Most coffee orders have slightly different meanings depending on the country you are in as well as the particular cafe or coffee shop you are visiting.
Here in Australia, a Long Machiatto consists of two shots of espresso followed by milk and sometimes a dollop of microfoam in the middle.
A Short Macchiato is the smaller version of this drink and consists of a single 30ml espresso shot with just a tiny bit of milk and a dollop of microform to offset the bitter coffee flavour. It is a short drink served in a 90ml glass.
The Short Macchiato appeals to coffee lovers wanting to experience more flavours of the espresso than possible with more milky coffees. This drink also makes a nice alternative for regular espresso drinkers.
The Macchiato has quickly turned into a popular drink in Australian cafes thanks to its simplicity and the combination of flavours. It is not as strong as a regular espresso thanks to the small amount of milk that is added but it still has the robust espresso notes that can get lost in a flat white or latte.
Making a Short Macchiato is quite easy once you have the basics covered. Below, we explain how to make a short macchiato and also cover the main differences between the long and the short version of this drink as well as answering some frequently asked questions.
How To Make A Short Macchiato
What you need:
- An espresso machine
- Coffee beans for the espresso
- A small cup (approx 90ml)
- Your milk of choice
- A milk pitcher
Pull a single espresso shot into your cup, making sure it yields around 30ml of volume. Your coffee should be freshly roasted and ground in order to get the best results.

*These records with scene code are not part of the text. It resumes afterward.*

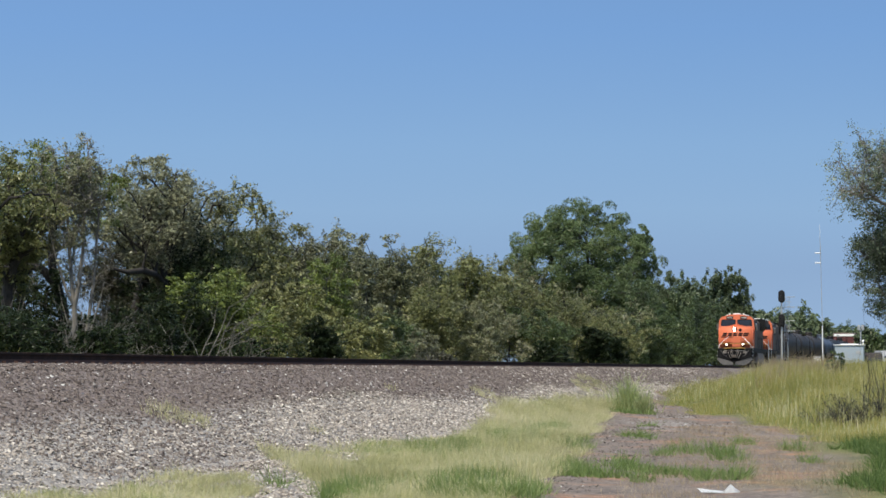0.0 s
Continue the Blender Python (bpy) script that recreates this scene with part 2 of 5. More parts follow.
M_LEAF = {
    "olive": leafy("olive_leaves", [(0.0, (0.048, 0.058, 0.025)), (0.45, (0.135, 0.149, 0.053)), (0.75, (0.225, 0.224, 0.094)), (1.0, (0.293, 0.265, 0.115))]),
    "brownish": leafy("dull_autumn_leaves", [(0.0, (0.053, 0.059, 0.030)), (0.45, (0.136, 0.146, 0.069)), (0.75, (0.231, 0.226, 0.132)), (1.0, (0.282, 0.231, 0.157))]),
    "bright": leafy("yellow_green_leaves", [(0.0, (0.045, 0.066, 0.020)), (0.45, (0.123, 0.162, 0.039)), (0.75, (0.213, 0.255, 0.059)), (1.0, (0.281, 0.275, 0.064))]),
    "deep": leafy("deep_green_leaves", [(0.0, (0.024, 0.036, 0.017)), (0.45, (0.063, 0.093, 0.034)), (0.75, (0.106, 0.141, 0.051)), (1.0, (0.151, 0.173, 0.071))]),
    # near-black leaves: the shade low inside the hedgerow is put into their colour
    "dark": leafy("shade_darkened_leaves", [(0.0, (0.009, 0.013, 0.007)), (0.45, (0.021, 0.032, 0.013)), (0.8, (0.038, 0.053, 0.021)), (1.0, (0.060, 0.075, 0.034))], shine=0.1),
    # the next two are for distant foliage: air haze is put into the leaf colour
    "hazy": leafy("haze_paled_leaves", [(0.0, (0.039, 0.056, 0.033)), (0.45, (0.091, 0.122, 0.062)), (0.8, (0.144, 0.177, 0.092)), (1.0, (0.201, 0.226, 0.131))]),
    "pale": leafy("haze_tinted_leaves", [(0.0, (0.042, 0.056, 0.036)), (0.45, (0.08, 0.102, 0.058)), (0.8, (0.115, 0.14, 0.082)), (1.0, (0.16, 0.18, 0.115))]),
    "dusty": leafy("dusty_dark_leaves", [(0.0, (0.025, 0.026, 0.018)), (0.45, (0.062, 0.064, 0.042)), (0.8, (0.10, 0.10, 0.062)), (1.0, (0.17, 0.165, 0.11))]),
    "silver": leafy("silvery_leaves", [(0.0, (0.046, 0.062, 0.036)), (0.45, (0.104, 0.132, 0.078)), (0.75, (0.182, 0.218, 0.137)), (1.0, (0.320, 0.355, 0.255))]),
    "grey": leafy("grey_green_leaves", [(0.0, (0.065, 0.069, 0.044)), (0.45, (0.164, 0.167, 0.097)), (0.75, (0.255, 0.263, 0.152)), (1.0, (0.347, 0.330, 0.206))]),
}
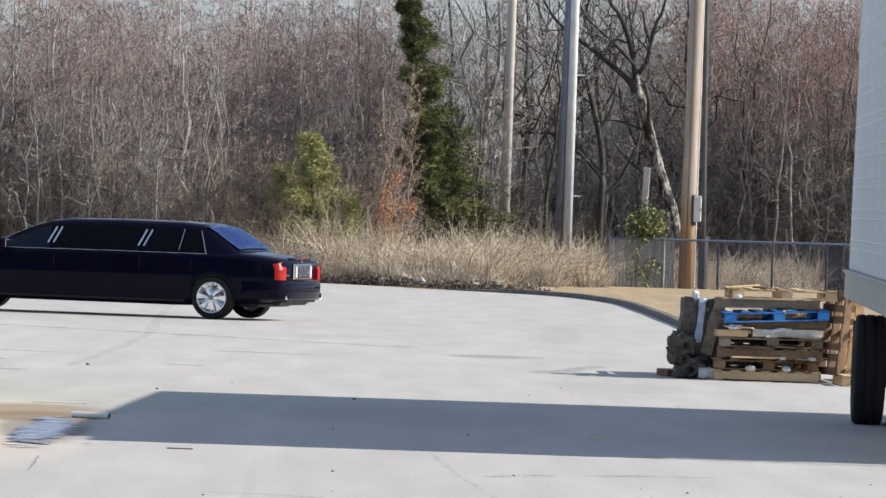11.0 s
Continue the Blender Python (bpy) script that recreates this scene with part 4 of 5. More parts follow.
# ---------------- metal shed: its long side runs away from the view ----------------
def rippled(m, pitch, deep):
    """Adds fine level corrugation to a sheet's relief."""
    N, L = m.node_tree.nodes, m.node_tree.links
    wave, b = N.new("ShaderNodeTexWave"), N.new("ShaderNodeBump")
    wave.bands_direction = "Z"
    wave.inputs["Scale"].default_value = 0.314 / pitch
    wave.inputs["Distortion"].default_value, wave.inputs["Detail"].default_value = 0.6, 1
    L.new(next(n_ for n_ in N if n_.type == "TEX_COORD").outputs["Object"], wave.inputs["Vector"])
    b.inputs["Strength"].default_value, b.inputs["Distance"].default_value = 0.55, deep
    L.new(wave.outputs["Fac"], b.inputs["Height"])
    nrm = N["Principled BSDF"].inputs["Normal"]
    if nrm.links:
        L.new(nrm.links[0].from_socket, b.inputs["Normal"])
    L.new(b.outputs["Normal"], nrm)
    return m


# upright streaks in the colour stand for bright reflections on the ribs
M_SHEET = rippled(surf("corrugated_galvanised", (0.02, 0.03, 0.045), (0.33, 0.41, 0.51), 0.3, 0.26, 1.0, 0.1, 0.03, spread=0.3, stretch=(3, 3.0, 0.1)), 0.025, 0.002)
M_TRIM = surf("pale_shed_trim", (0.55, 0.57, 0.58), (0.70, 0.72, 0.73), 0.3, 0.5, 0.2, 0.05, 0.03)
SHED_TURN = math.degrees(math.atan2(0.59, 22.5))
shed = thing("metal_shed", pose(-6.48, 80, 0, 0, 0, SHED_TURN), "tall shed clad in bluish corrugated metal sheets", "building")
part("wall", box((9, 22.5, 7.6), (-4.6, -11.25, 3.8)), M_FRAME, shed)


def ribbed(width):
    """A ribbed sheet in the y-z plane, one metre tall, facing +x."""
    bm = bmesh.new()
    pts, y = [], 0.0
    while y < width - 0.3:
        pts += [(0.0, y), (0.0, y + 0.16), (0.03, y + 0.19), (0.03, y + 0.29), (0.0, y + 0.32), (0.0, y + 0.40), (0.014, y + 0.42), (0.0, y + 0.44)]
        y += 0.5
    pts.append((0.0, width))
    cols_ = [[bm.verts.new((x + (0.006 if z else 0.012), y, z)) for z in (0, 1)] for x, y in pts]
    for a, b in zip(cols_, cols_[1:]):
        bm.faces.new((a[0], b[0], b[1], a[1]))
    return bm


me = bpy.data.meshes.new("cladding_sheet")
bm = ribbed(1.5)
bm.to_mesh(me), bm.free()
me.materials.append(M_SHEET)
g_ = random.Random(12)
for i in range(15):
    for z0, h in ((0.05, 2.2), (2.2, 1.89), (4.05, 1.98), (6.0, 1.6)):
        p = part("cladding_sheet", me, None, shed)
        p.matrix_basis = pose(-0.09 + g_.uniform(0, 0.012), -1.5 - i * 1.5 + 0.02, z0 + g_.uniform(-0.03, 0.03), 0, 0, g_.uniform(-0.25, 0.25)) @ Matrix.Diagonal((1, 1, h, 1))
part("corner_trim", box((0.10, 0.12, 7.6), (-0.03, 0.05, 3.8), bevel=0.01), M_TRIM, shed)
part("roof", box((9.6, 23.2, 0.18), (-4.6, -11.25, 7.7), bevel=0.02), M_TRIM, shed)
part("gutter", box((0.14, 23.2, 0.14), (0.26, -11.25, 7.6), bevel=0.03), M_TRIM, shed)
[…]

Pour milk into your pitcher and froth it with the steam wand, making sure it has minimal foam and maintains a creamy consistency. Once the milk has reached the desired temperature turn off the wand, clean it and pour about a teaspoon of milk above the espresso.
Note: You can add more milk later on if you feel like it is too strong for your taste.
RELATED: How to steam milk for coffee
Once the teaspoon of milk has been added to the espresso, use a spoon to add a small dollop of milk foam in the middle of the coffee. The foam should clearly stand out from the rest of the drink.
Tips for Making the Perfect Short Macchiato
To achieve the perfect Short Macchiato there are a couple of things to focus on. The first is the espresso.
Your espresso should be around 30ml with consistent crema on top and should be poured in a 90ml glass or a small cup. Fresh coffee works best for this.
Milk is the next key component of a short macchiato as it serves the purpose of cutting through the bitterness of the espresso. The milk should have enough microfoam that it adds texture but not a lot (it shouldn’t resemble a cappuccino!).
Keep in mind is you want to add just a bit of milk (about a teaspoon). This is critical as it keeps the drink “short”. Follow this with your dollop of microfoam.
RELATED: Espresso vs Ristretto
Short vs Long Macchiato
A Short Macchiato is composed of an espresso shot (around 30ml), a teaspoon of steamed milk and a dollop of foam on top. It is traditionally served in a 90ml glass.
A Long Macchiato consists of a double espresso shot (60ml) followed by steamed milk and foam, just like the short version. The long macchiato is served in a 220ml cup in order to have more space for milk.
The main difference between the two is that a short macchiato has a single espresso shot while a long macchiato has a double espresso shot. Another difference is the presentation, with the short macchiato being presented in a much smaller glass than the longer version. Both drinks have milk added to the coffee with a small amount of foam on them.
What is the difference between a piccolo and a macchiato?
A piccolo is made from a ristretto (short) single shot of espresso followed by frothed milk and it is presented in a small cup. An espresso macchiato, on the other hand, is composed of a double espresso shot that is followed by milk on top. A piccolo is shorter in size and tends to have a smaller amount of milk than the macchiato due to the coffee and milk ratio of the drinks.
For both beverages, you must steam milk in a way that produces little foam. The macchiato must have a different consistency from a cappuccino or a latte.
How many shots are in a macchiato?
There are two espresso shots in a macchiato, usually yielding around 60ml of coffee before milk is added. A macchiato tends to be served in 220ml glass, leaving enough room so the barista can pour milk on top. A traditional macchiato has double the amount of coffee compared to a short macchiato.
What goes first in a macchiato?
In a macchiato, you first pull a double shot of espresso like you would usually with an espresso machine followed by frothed milk. Doing it in this order guarantees proper layering (something characteristic of a macchiato) making sure you still have a little bit of foam on top. A macchiato should have less foam than a cappuccino and less milk than a latte.
What is a “short macchiato topped up”?
A short macchiato topped up basically means that more steamed milk is added on top of the espresso shot, creating a milkier, foamier drink.
A traditional short macchiato will have just a little bit of milk (usually a teaspoon), which can often be left to interpretation. Asking for a topped up macchiato ensures that you get a drink that is not as strong as a regular one because it has higher milk to coffee ratio.